Enjeux politiques de 2014
- La contestation monte en France. Ne nous racontons pas d'histoires : François Hollande ne va pas dissoudre l'Assemblée nationale. Ce serait se tirer une balle dans le pied. La question qui se pose est de savoir si François Hollande est prêt à changer d'orientation politique.
- François Hollande attend la reprise. Elle tarde à venir. Nous avons eu deux années de croissance absolument plate. En 2014, le gouvernement prévoit +0,9% de croissance. J'attends de voir. Mais même si cela se réalisait, cela ne suffirait pas à régler les problèmes de la France. La France a besoin d'une croissance plus forte.
Débat avec Marc Le Fur sur la situation en Bretagne
- L'écotaxe est incriminée dans les problèmes de la Bretagne. Elle a été votée à l'unanimité à l'époque. En France, il y a une crise du ferroviaire. Les portiques ont pour objectif de rétablir un équilibre avec le tout-routier.
- L'opposition veut réduire les impôts, baisser les dépenses publiques, mais il n'est jamais précisé ce que l'on veut réduire. L'UMP est enfermée dans les contradictions d'un parti d'opposition, qui dit tout et le contraire de tout, dès lors qu'il veut attiser le mécontentement. Moi je n'ai jamais tenu ce type de discours.
- Je souligne le rôle de l'euro fort et des libéralisations européennes dans la crise de la Bretagne, plutôt que l'écotaxe.

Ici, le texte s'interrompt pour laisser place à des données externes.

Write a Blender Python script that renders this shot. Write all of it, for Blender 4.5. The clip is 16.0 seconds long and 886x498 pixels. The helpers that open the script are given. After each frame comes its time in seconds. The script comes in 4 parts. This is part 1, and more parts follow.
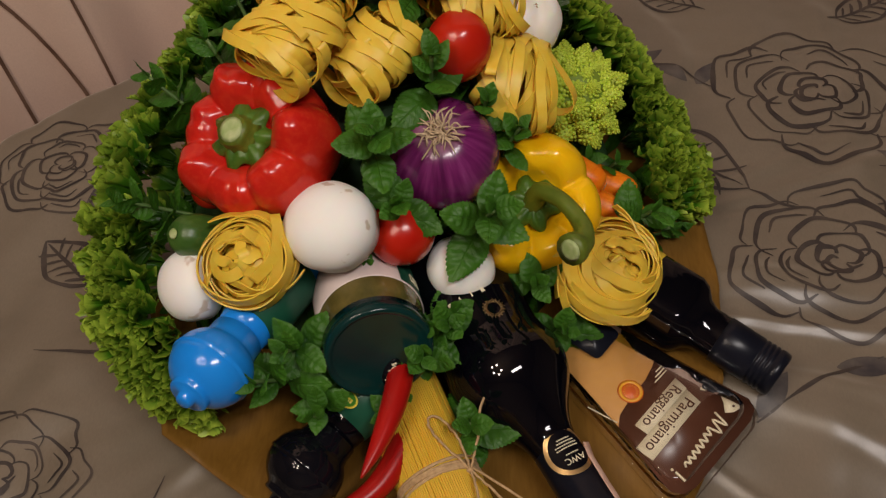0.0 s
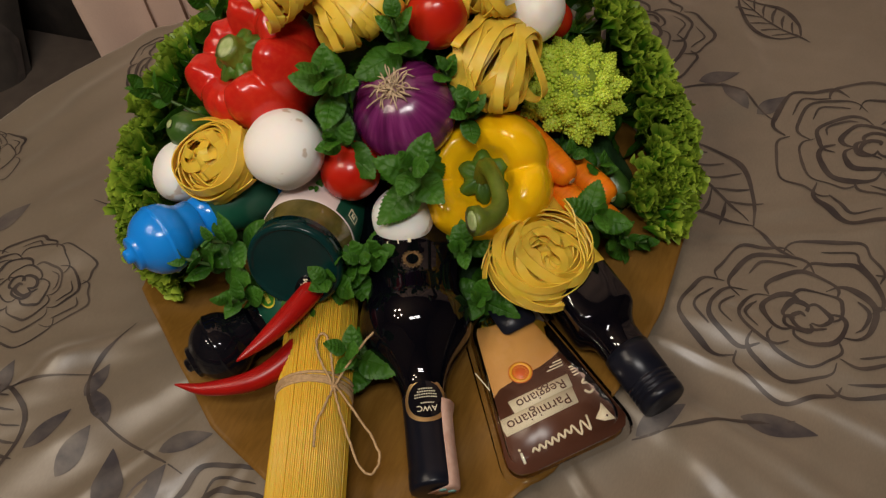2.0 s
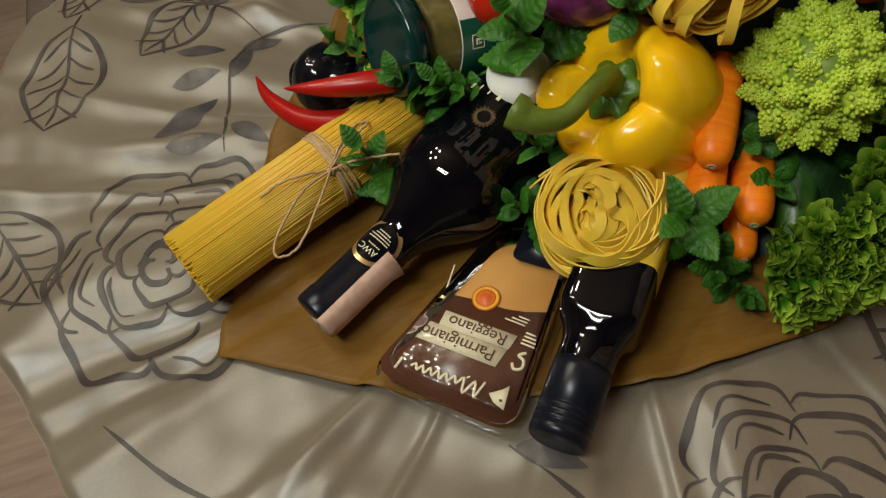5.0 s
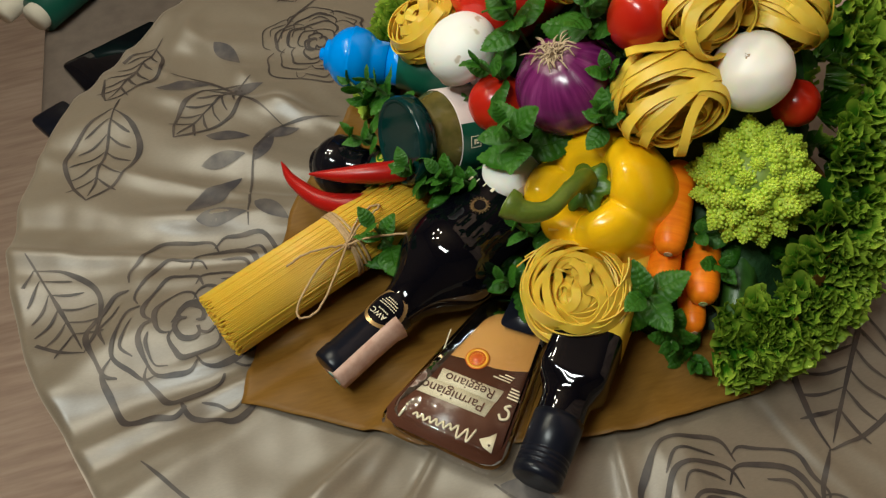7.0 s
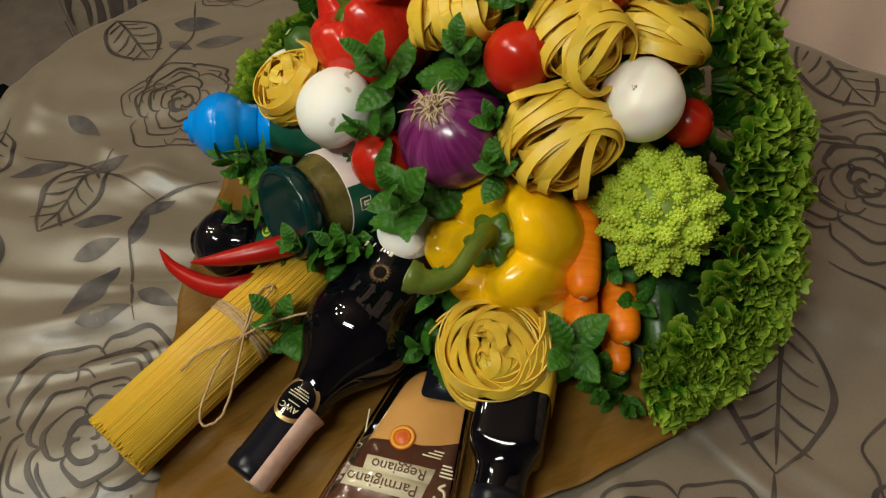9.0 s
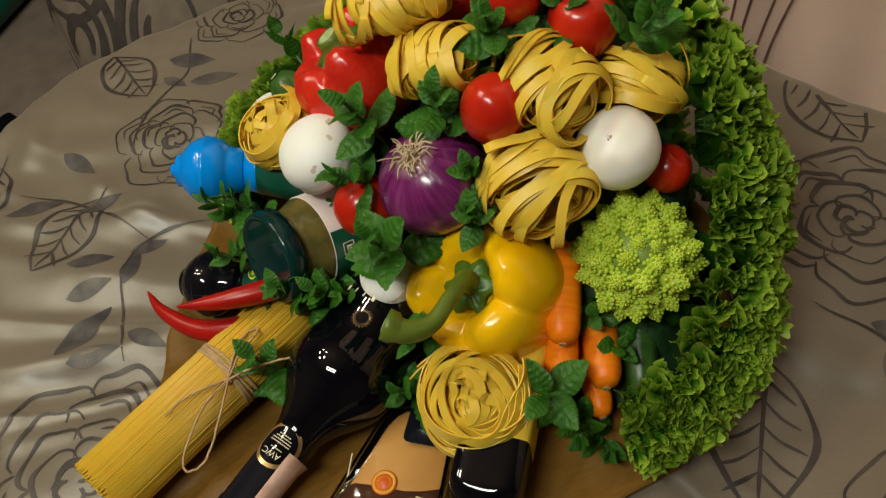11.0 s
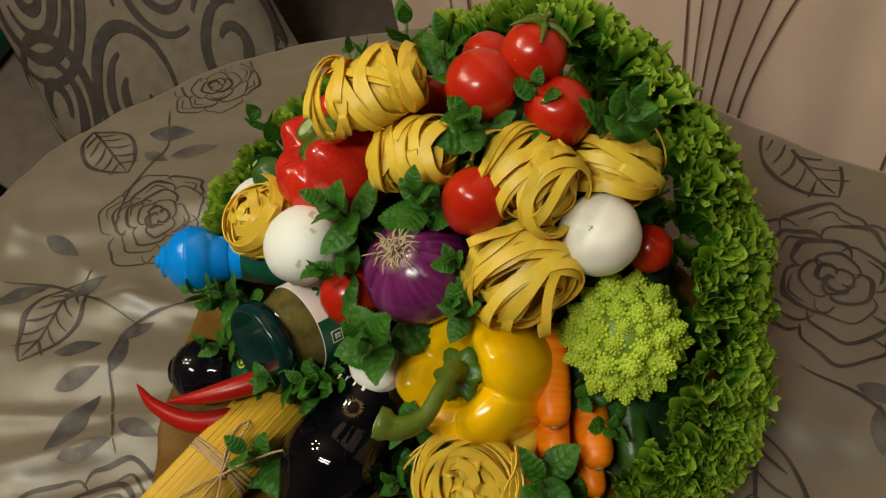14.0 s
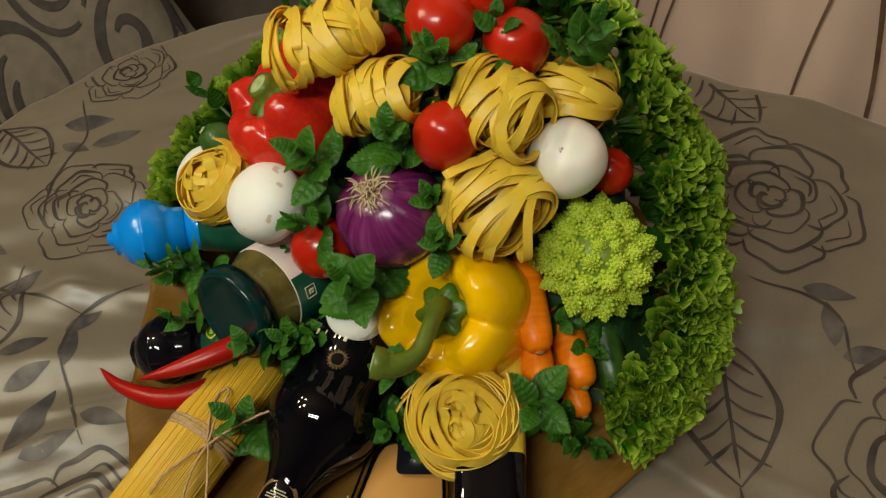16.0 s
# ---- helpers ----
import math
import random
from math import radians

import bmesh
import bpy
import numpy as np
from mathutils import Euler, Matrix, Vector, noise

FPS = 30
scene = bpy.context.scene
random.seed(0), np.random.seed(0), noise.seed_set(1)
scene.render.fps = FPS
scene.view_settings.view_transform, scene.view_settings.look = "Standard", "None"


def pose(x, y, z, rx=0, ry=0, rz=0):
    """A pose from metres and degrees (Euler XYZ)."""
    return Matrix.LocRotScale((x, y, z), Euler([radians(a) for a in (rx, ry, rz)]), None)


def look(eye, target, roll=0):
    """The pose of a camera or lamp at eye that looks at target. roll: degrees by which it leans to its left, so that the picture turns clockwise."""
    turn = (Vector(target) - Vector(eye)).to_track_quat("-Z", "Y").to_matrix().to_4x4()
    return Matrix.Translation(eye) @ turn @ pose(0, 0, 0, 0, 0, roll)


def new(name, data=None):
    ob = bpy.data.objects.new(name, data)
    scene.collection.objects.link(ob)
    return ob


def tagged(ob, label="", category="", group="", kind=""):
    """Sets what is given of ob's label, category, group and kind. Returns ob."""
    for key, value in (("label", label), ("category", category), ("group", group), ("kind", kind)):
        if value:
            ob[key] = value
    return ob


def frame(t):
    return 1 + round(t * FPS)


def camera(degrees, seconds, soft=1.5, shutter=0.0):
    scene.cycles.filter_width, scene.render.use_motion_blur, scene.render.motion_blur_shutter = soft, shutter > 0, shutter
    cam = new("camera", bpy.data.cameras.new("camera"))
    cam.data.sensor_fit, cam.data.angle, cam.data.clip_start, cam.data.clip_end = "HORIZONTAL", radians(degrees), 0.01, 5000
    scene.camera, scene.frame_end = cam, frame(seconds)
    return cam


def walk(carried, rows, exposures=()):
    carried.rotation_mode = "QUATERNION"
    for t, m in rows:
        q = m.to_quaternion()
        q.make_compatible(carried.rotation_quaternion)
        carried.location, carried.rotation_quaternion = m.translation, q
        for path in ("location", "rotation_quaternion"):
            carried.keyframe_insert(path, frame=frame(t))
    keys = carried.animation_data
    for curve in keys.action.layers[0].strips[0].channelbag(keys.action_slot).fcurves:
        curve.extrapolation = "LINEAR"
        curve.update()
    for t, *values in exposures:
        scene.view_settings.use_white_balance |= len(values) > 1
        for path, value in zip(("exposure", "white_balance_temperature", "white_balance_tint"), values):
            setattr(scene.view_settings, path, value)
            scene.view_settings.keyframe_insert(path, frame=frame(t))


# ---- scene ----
EXPOSURES = [(0.0, -0.20, 6350, 13), (1.5, -0.08, 6350, 11), (3.5, -0.07, 6250, 1), (6.5, 0.42, 5850, -5), (8.0, 0.18, 6050, -4), (11.5, 0.13, 6250, -5), (16.0, 0.04, 6450, -6)]
cam = camera(54.0, 16.0, soft=1.3)
PATH = [
    (0, (0.1544, -0.3158, 1.2982), (0.1217, 0.0665, 0.837), -6.09),
    (0.5, (0.1276, -0.3006, 1.3019), (0.1264, 0.08, 0.838), -4.71),
    (1, (0.116, -0.2928, 1.3045), (0.13, 0.0887, 0.8416), -4.3),
    (1.5, (0.2362, -0.3088, 1.3149), (0.1519, 0.0613, 0.8503), -7.89),
    (2, (0.3757, -0.3181, 1.3076), (0.1806, 0.0192, 0.8514), -10.04),
    (2.5, (0.4226, -0.2595, 1.2997), (0.1775, 0.0306, 0.8351), -12.62),
    (3, (0.4264, -0.174, 1.2706), (0.1623, 0.0259, 0.7703), -14.53),
    (3.5, (0.4291, -0.1266, 1.2581), (0.1542, -0.0009, 0.7398), -17.79),
    (4, (0.4694, -0.0552, 1.2174), (0.1589, -0.0055, 0.7064), -19.06),
    (4.2, (0.4825, -0.0386, 1.2012), (0.1537, -0.0128, 0.7), -18.39),
    (6.3, (0.5751, -0.0997, 1.291), (0.1956, -0.0399, 0.8301), -7.83),
    (6.5, (0.5792, -0.0944, 1.2974), (0.1951, -0.0357, 0.8402), -8.58),
    (7, (0.5772, -0.0866, 1.2988), (0.1939, -0.0202, 0.8419), -7.5),
    (7.5, (0.5635, -0.0766, 1.3025), (0.1869, 0.0044, 0.8425), -8.43),
    (8, (0.5451, -0.0659, 1.3034), (0.1759, 0.0293, 0.8402), -9.75),
    (8.5, (0.5275, -0.062, 1.3019), (0.1641, 0.0463, 0.837), -10.34),
    (9, (0.5155, -0.0558, 1.3015), (0.1593, 0.0639, 0.8338), -9.45),
    (11.3, (0.5094, -0.0248, 1.3211), (0.1431, 0.0872, 0.8592), -10.98),
    (11.5, (0.5054, -0.0245, 1.3238), (0.1384, 0.0871, 0.8624), -11.04),
    (12, (0.4987, -0.0149, 1.331), (0.1301, 0.0965, 0.8709), -11.46),
    (12.5, (0.492, -0.0087, 1.3377), (0.1221, 0.1031, 0.8786), -12.19),
    (13, (0.4863, -0.0035, 1.3443), (0.1144, 0.1103, 0.8874), -11.88),
    (13.5, (0.4879, -0.0008, 1.3481), (0.1135, 0.1136, 0.8934), -12.46),
    (14, (0.4817, -0.006, 1.3507), (0.114, 0.1201, 0.8937), -12.02),
    (14.5, (0.4736, -0.0284, 1.355), (0.1216, 0.1265, 0.8944), -10.06),
    (15, (0.4756, -0.0515, 1.3536), (0.1339, 0.1235, 0.8924), -9.08),
    (15.5, (0.474, -0.0716, 1.35), (0.1422, 0.1188, 0.8878), -8.26),
    (16, (0.4806, -0.0769, 1.3345), (0.153, 0.1156, 0.8702), -8.98),
]
walk(cam, [(t, look(eye, target, roll)) for t, eye, target, roll in PATH], EXPOSURES)

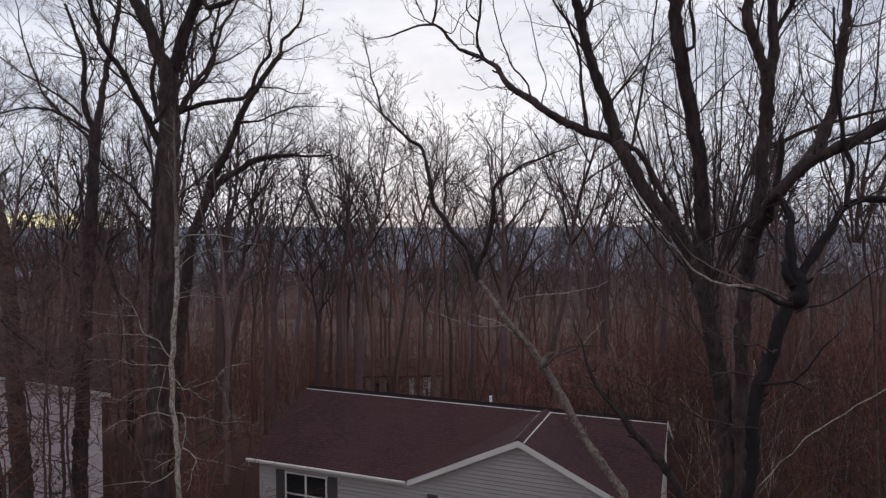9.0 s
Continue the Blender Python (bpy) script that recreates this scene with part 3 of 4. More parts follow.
    t.limb([(2.25, 11.05, 3.0), (2.2, 11.0, 6.5), (2.23, 10.90, 9.47), (2.32, 10.94, 10.28), (2.41, 10.98, 11.09), (2.49, 11.01, 11.67), (2.57, 11.05, 12.59), (2.63, 11.07, 13.40), (2.66, 11.08, 13.97), (2.66, 11.08, 14.54)], 0.155, 0.135, sides=14, sprouts=7, after=0.5, length=1.8, levels=4)
    t.limb([(2.66, 11.08, 14.43), (2.47, 11.00, 15.00), (2.34, 10.94, 15.40), (2.27, 10.90, 15.79), (2.30, 10.91, 16.25), (2.25, 10.88, 17.15), (2.15, 10.85, 18.29)], 0.12, 0.075, sprouts=11, length=2.0, levels=4)
    t.limb([(2.66, 11.08, 14.37), (2.79, 11.18, 15.01), (2.77, 11.23, 15.60), (2.74, 11.27, 16.31), (2.69, 11.32, 17.37), (2.62, 11.35, 18.44)], 0.12, 0.075, sprouts=11, length=2.0, levels=4)
    t.limb([(2.78, 11.14, 15.29), (3.04, 11.36, 15.86), (3.32, 11.58, 16.34), (3.60, 11.81, 17.08)], 0.06, 0.03, sprouts=8, length=1.6, levels=4)
    t.limb([(2.22, 10.85, 10.3), (2.40, 10.5, 11.1), (2.58, 10.01, 11.5), (2.79, 9.36, 11.95), (3.23, 9.33, 12.46), (3.87, 9.37, 12.75), (4.49, 9.53, 13.09), (5.6, 9.7, 13.6), (7.2, 10.0, 14.6)], 0.135, 0.08, sides=12, sprouts=15, after=0.3, length=1.8, levels=4)
    t.limb([(3.05, 9.36, 12.25), (3.47, 9.75, 12.82), (3.78, 10.11, 13.61), (3.91, 10.3, 14.67), (4.03, 10.48, 15.69), (4.1, 10.55, 17.5)], 0.13, 0.06, sprouts=16, length=1.8, levels=4)
    t.limb([(2.6, 11.0, 12.9), (3.1, 11.0, 13.1), (3.7, 11.0, 13.35), (4.4, 11.0, 13.5), (5.5, 11.0, 13.7)], 0.05, 0.02, sprouts=8, length=1.2, levels=3)
    t.done()


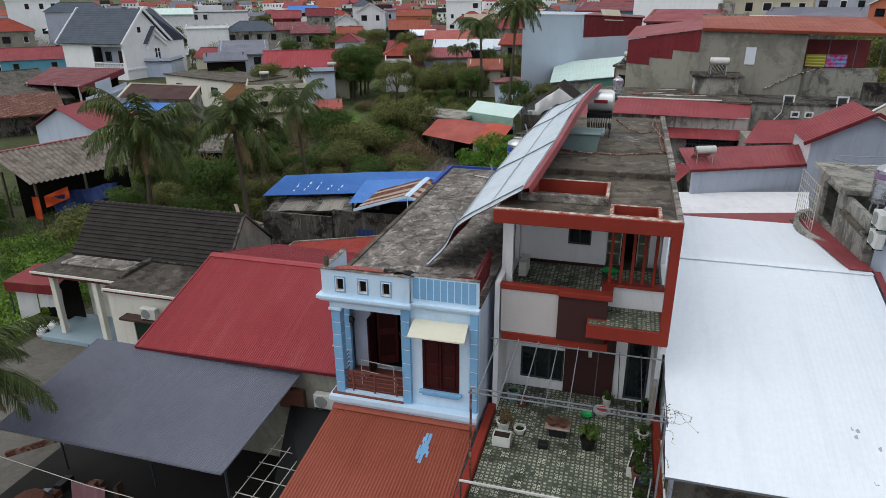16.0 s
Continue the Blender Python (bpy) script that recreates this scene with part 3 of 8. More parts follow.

- Dans les années 60, l’État a mis le paquet pour la Bretagne. Moi je suis pour la solidarité nationale, vis-à-vis de la Bretagne comme d'autres régions souvent plus éprouvées encore.
- Il est très facile de faire du Hollande bashing. La situation actuelle résulte des décisions prises par l'ancien gouvernement. La fin des restitutions, c'est la décision de Bruno le Maire.
- Qu'est ce qu'une plus grande autonomie de la Bretagne changera à ses problèmes ? On met en marche une machine à dissoudre la France.